Sharing custody of a child can require parents to establish or maintain some amount of trust between the two of them. It can be very difficult to do this, especially considering the fact that parents often split up because of a lack of trust in their relationship. That is why there are also legal arrangements in place to back up any parenting agreement, as well as criminal consequences for any parent who violates a custody or visitation order.
But when a violation occurs in a different state -- or worse, a different country -- it can be very difficult for a parent here in Texas to know what to do. Many people will try to take matters into their own hands, but that could only make the situation worse. In these serious cases, working through the legal avenues to correct a violation can be the best way to peacefully and effectively resolve an international child custody dispute.
Recently, a mother was reunited with her children in the United States after their father wrongfully kept them in Russia. The mother had agreed to send her children to Russia to spend the summer with their father but around the time the father was supposed to send the kids back to the U.S., the mother got an upsetting call. The father said he would not be sending the kids back.

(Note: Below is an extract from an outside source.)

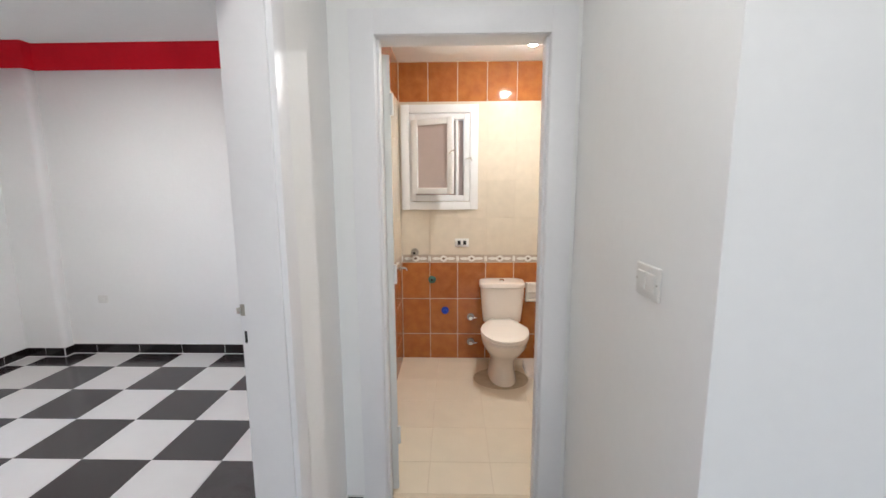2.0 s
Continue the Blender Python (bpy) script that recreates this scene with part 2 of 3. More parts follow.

Understandably, the woman was very upset. In an attempt to get her children back, she went to Russia and planned to take her kids from their school there without the father's knowledge and then come back home. However, the plan failed to work and only made the situation more confusing.
However, by working with Russian authorities and explaining the situation, the woman was able to prove her case and win her children back. The mother and children were reunited last month and the father was charged with child abduction.
When one parent violates the trust of another parent by failing to comply with a custody or visitation schedule, it can be very difficult to know what to do. The situation can get even more confusing when the dispute involves parents in two different countries. However, instead of taking on the situation alone and without legal support, parents can work through the proper channels to legally correct a situation, which can be the safest solution.